* **AVAILABLE DATA**
◇ ◇ ◇ ◇ ◇
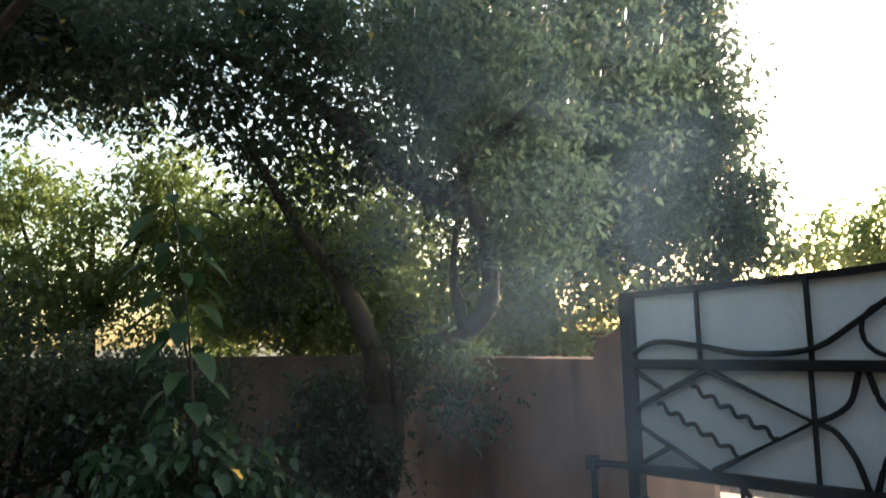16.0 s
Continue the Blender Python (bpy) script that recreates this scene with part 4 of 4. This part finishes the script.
# ---- floor drawing in rice flour ----
def flour_line(bm, pts, width, seed):
    """A hand-drawn line of flour: a low ridge with wavering edges."""
    veil = bm.verts.layers.float.new("veil")
    pts = [Vector((*p, 0)) for p in pts]
    width *= 0.98
    q = []
    for a, b in zip(pts, pts[1:]):
        n = max(2, int((b - a).length / 0.008))
        q += [a.lerp(b, i / n) for i in range(n)]
    q.append(pts[-1])
    rows = []
    for i, p in enumerate(q):
        d = (q[min(i + 1, len(q) - 1)] - q[max(i - 1, 0)])
        s = Vector((-d.y, d.x, 0)).normalized() if d.length else Vector((1, 0, 0))
        p = p + s * 0.006 * noise.noise(p * 6 + Vector((0, 0, seed)))
        wl = width * (0.92 + 0.32 * noise.noise(p * 22 + Vector((0, 0, seed))) + 0.4 * noise.noise(p * 75 + Vector((1, 0, seed))))
        wr = width * (0.92 + 0.32 * noise.noise(p * 22 + Vector((5, 0, seed))) + 0.4 * noise.noise(p * 75 + Vector((6, 0, seed))))
        row = []
        for k, z, f in ((-1.35, 0.0015, 0.0), (-0.7, 0.0022, 0.8), (0, 0.003, 1.0), (0.7, 0.0022, 0.8), (1.35, 0.0015, 0.0)):
            row.append(bm.verts.new(p + s * k * (wl if k < 0 else wr) + Vector((0, 0, z))))
            row[-1][veil] = f
        rows.append(row)
    for a, b in zip(rows, rows[1:]):
        for k in range(4):
            bm.faces.new((a[k], a[k + 1], b[k + 1], b[k]))
    return bm


def floor_drawing():
    t = thing("floor_drawing", "white flour floor drawing of double lines with a rayed sun", "floor drawing")
    n = [0]

    def line(pts, w=0.013, curve=False):
        n[0] += 1
        if curve:
            pts = [(v.x, v.y) for v in smooth_path([(*p, 0) for p in pts], 5)]
        part("flour_line", flour_line(bmesh.new(), pts, w, n[0] * 2.7), POWDER, t)

    # arms
    line([(-2.585, 1.46), (-2.538, 1.913), (-2.445, 2.456), (-2.42, 2.53)], 0.016)
    line([(-2.47, 1.48), (-2.455, 1.903), (-2.355, 2.44)], 0.016)
    line([(-2.46, 2.655), (-1.95, 2.69), (-1.433, 2.745)], 0.015)
    line([(-2.38, 2.545), (-1.905, 2.60), (-1.432, 2.653), (-1.29, 2.63)], 0.015)
    # sun
    line([(-2.40, 2.53), (-2.50, 2.555), (-2.535, 2.68), (-2.50, 2.80), (-2.385, 2.875), (-2.265, 2.86), (-2.215, 2.79), (-2.19, 2.72)], 0.017, True)
    line([(-2.50, 2.56), (-2.40, 2.60), (-2.38, 2.54)], 0.018, True)
    for ray in (((-2.53, 2.56), (-2.795, 2.529)), ((-2.55, 2.65), (-2.64, 2.60)), ((-2.54, 2.70), (-2.825, 2.706)), ((-2.53, 2.745), (-2.655, 2.778)), ((-2.50, 2.82), (-2.714, 2.99)), ((-2.43, 2.865), (-2.505, 2.93)),
                 ((-2.36, 2.89), (-2.469, 3.14)), ((-2.255, 2.87), (-2.226, 3.032)), ((-2.215, 2.83), (-2.10, 2.985), (-1.95, 3.145)), ((-2.20, 2.77), (-2.046, 2.862)), ((-2.185, 2.72), (-1.95, 2.80), (-1.753, 2.863))):
        line(list(ray), 0.015)
    line([(-2.36, 2.385), (-2.30, 2.352), (-2.20, 2.437), (-2.08, 2.552), (-2.12, 2.585)], 0.016, True)
    # end boxes of the arms
    line([(-1.43, 2.665), (-1.325, 3.02)], 0.014)
    line([(-1.29, 2.635), (-1.262, 3.0)], 0.014)
    line([(-1.335, 3.005), (-1.31, 3.045), (-1.275, 3.04), (-1.258, 2.995)], 0.013, True)
    line([(-1.45, 2.75), (-1.405, 2.785), (-1.375, 2.75)], 0.013, True)
    line([(-1.325, 2.985), (-1.29, 3.0), (-1.285, 2.965)], 0.011, True)
    line([(-1.39, 2.665), (-1.33, 2.70), (-1.325, 2.65)], 0.012, True)
    line([(-0.793, 2.675), (-0.752, 3.04)], 0.014)
    line([(-0.70, 2.755), (-0.655, 3.02)], 0.014)
    line([(-0.757, 3.02), (-0.725, 3.06), (-0.675, 3.06), (-0.652, 3.01)], 0.013, True)
    line([(-0.74, 3.0), (-0.70, 3.02), (-0.68, 2.985), (-0.725, 2.975)], 0.010, True)
    line([(-0.79, 2.75), (-0.74, 2.75), (-0.69, 2.76)], 0.012)
    line([(-0.76, 2.70), (-0.725, 2.735), (-0.70, 2.69)], 0.011, True)
    line([(-0.69, 2.775), (-0.594, 2.762), (-0.231, 2.728), (0.179, 2.672), (0.9, 2.60)], 0.015)
    line([(-0.795, 2.69), (-0.70, 2.682), (-0.251, 2.633), (0.134, 2.600), (0.9, 2.53)], 0.015)
    line([(-0.66, 2.79), (-0.62, 2.83), (-0.59, 2.78)], 0.011, True)
    line([(-2.60, 1.51), (-2.50, 1.43), (-2.44, 1.335)], 0.018)
    line([(-2.44, 1.42), (-2.446, 1.347), (-2.678, 1.357), (-2.904, 1.338)], 0.016)
    line([(-2.58, 1.49), (-2.622, 1.447), (-2.841, 1.444)], 0.016)
    line([(-2.904, 1.338), (-2.914, 1.404), (-2.841, 1.444)], 0.014, True)
    line([(-2.42, 1.43), (-2.48, 1.42), (-2.52, 1.36)], 0.016)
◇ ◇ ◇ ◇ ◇
* **GIVEN EXERCISE**
Except for the pictures, copy the material above exactly.

* **CORRECT ANSWER**
16.0 s
Continue the Blender Python (bpy) script that recreates this scene with part 4 of 4. This part finishes the script.
# ---- floor drawing in rice flour ----
def flour_line(bm, pts, width, seed):
    """A hand-drawn line of flour: a low ridge with wavering edges."""
    veil = bm.verts.layers.float.new("veil")
    pts = [Vector((*p, 0)) for p in pts]
    width *= 0.98
    q = []
    for a, b in zip(pts, pts[1:]):
        n = max(2, int((b - a).length / 0.008))
        q += [a.lerp(b, i / n) for i in range(n)]
    q.append(pts[-1])
    rows = []
    for i, p in enumerate(q):
        d = (q[min(i + 1, len(q) - 1)] - q[max(i - 1, 0)])
        s = Vector((-d.y, d.x, 0)).normalized() if d.length else Vector((1, 0, 0))
        p = p + s * 0.006 * noise.noise(p * 6 + Vector((0, 0, seed)))
        wl = width * (0.92 + 0.32 * noise.noise(p * 22 + Vector((0, 0, seed))) + 0.4 * noise.noise(p * 75 + Vector((1, 0, seed))))
        wr = width * (0.92 + 0.32 * noise.noise(p * 22 + Vector((5, 0, seed))) + 0.4 * noise.noise(p * 75 + Vector((6, 0, seed))))
        row = []
        for k, z, f in ((-1.35, 0.0015, 0.0), (-0.7, 0.0022, 0.8), (0, 0.003, 1.0), (0.7, 0.0022, 0.8), (1.35, 0.0015, 0.0)):
            row.append(bm.verts.new(p + s * k * (wl if k < 0 else wr) + Vector((0, 0, z))))
            row[-1][veil] = f
        rows.append(row)
    for a, b in zip(rows, rows[1:]):
        for k in range(4):
            bm.faces.new((a[k], a[k + 1], b[k + 1], b[k]))
    return bm


def floor_drawing():
    t = thing("floor_drawing", "white flour floor drawing of double lines with a rayed sun", "floor drawing")
    n = [0]

    def line(pts, w=0.013, curve=False):
        n[0] += 1
        if curve:
            pts = [(v.x, v.y) for v in smooth_path([(*p, 0) for p in pts], 5)]
        part("flour_line", flour_line(bmesh.new(), pts, w, n[0] * 2.7), POWDER, t)

    # arms
    line([(-2.585, 1.46), (-2.538, 1.913), (-2.445, 2.456), (-2.42, 2.53)], 0.016)
    line([(-2.47, 1.48), (-2.455, 1.903), (-2.355, 2.44)], 0.016)
    line([(-2.46, 2.655), (-1.95, 2.69), (-1.433, 2.745)], 0.015)
    line([(-2.38, 2.545), (-1.905, 2.60), (-1.432, 2.653), (-1.29, 2.63)], 0.015)
    # sun
    line([(-2.40, 2.53), (-2.50, 2.555), (-2.535, 2.68), (-2.50, 2.80), (-2.385, 2.875), (-2.265, 2.86), (-2.215, 2.79), (-2.19, 2.72)], 0.017, True)
    line([(-2.50, 2.56), (-2.40, 2.60), (-2.38, 2.54)], 0.018, True)
    for ray in (((-2.53, 2.56), (-2.795, 2.529)), ((-2.55, 2.65), (-2.64, 2.60)), ((-2.54, 2.70), (-2.825, 2.706)), ((-2.53, 2.745), (-2.655, 2.778)), ((-2.50, 2.82), (-2.714, 2.99)), ((-2.43, 2.865), (-2.505, 2.93)),
                 ((-2.36, 2.89), (-2.469, 3.14)), ((-2.255, 2.87), (-2.226, 3.032)), ((-2.215, 2.83), (-2.10, 2.985), (-1.95, 3.145)), ((-2.20, 2.77), (-2.046, 2.862)), ((-2.185, 2.72), (-1.95, 2.80), (-1.753, 2.863))):
        line(list(ray), 0.015)
    line([(-2.36, 2.385), (-2.30, 2.352), (-2.20, 2.437), (-2.08, 2.552), (-2.12, 2.585)], 0.016, True)
    # end boxes of the arms
    line([(-1.43, 2.665), (-1.325, 3.02)], 0.014)
    line([(-1.29, 2.635), (-1.262, 3.0)], 0.014)
    line([(-1.335, 3.005), (-1.31, 3.045), (-1.275, 3.04), (-1.258, 2.995)], 0.013, True)
    line([(-1.45, 2.75), (-1.405, 2.785), (-1.375, 2.75)], 0.013, True)
    line([(-1.325, 2.985), (-1.29, 3.0), (-1.285, 2.965)], 0.011, True)
    line([(-1.39, 2.665), (-1.33, 2.70), (-1.325, 2.65)], 0.012, True)
    line([(-0.793, 2.675), (-0.752, 3.04)], 0.014)
    line([(-0.70, 2.755), (-0.655, 3.02)], 0.014)
    line([(-0.757, 3.02), (-0.725, 3.06), (-0.675, 3.06), (-0.652, 3.01)], 0.013, True)
    line([(-0.74, 3.0), (-0.70, 3.02), (-0.68, 2.985), (-0.725, 2.975)], 0.010, True)
    line([(-0.79, 2.75), (-0.74, 2.75), (-0.69, 2.76)], 0.012)
    line([(-0.76, 2.70), (-0.725, 2.735), (-0.70, 2.69)], 0.011, True)
    line([(-0.69, 2.775), (-0.594, 2.762), (-0.231, 2.728), (0.179, 2.672), (0.9, 2.60)], 0.015)
    line([(-0.795, 2.69), (-0.70, 2.682), (-0.251, 2.633), (0.134, 2.600), (0.9, 2.53)], 0.015)
    line([(-0.66, 2.79), (-0.62, 2.83), (-0.59, 2.78)], 0.011, True)
    line([(-2.60, 1.51), (-2.50, 1.43), (-2.44, 1.335)], 0.018)
    line([(-2.44, 1.42), (-2.446, 1.347), (-2.678, 1.357), (-2.904, 1.338)], 0.016)
    line([(-2.58, 1.49), (-2.622, 1.447), (-2.841, 1.444)], 0.016)
    line([(-2.904, 1.338), (-2.914, 1.404), (-2.841, 1.444)], 0.014, True)
    line([(-2.42, 1.43), (-2.48, 1.42), (-2.52, 1.36)], 0.016)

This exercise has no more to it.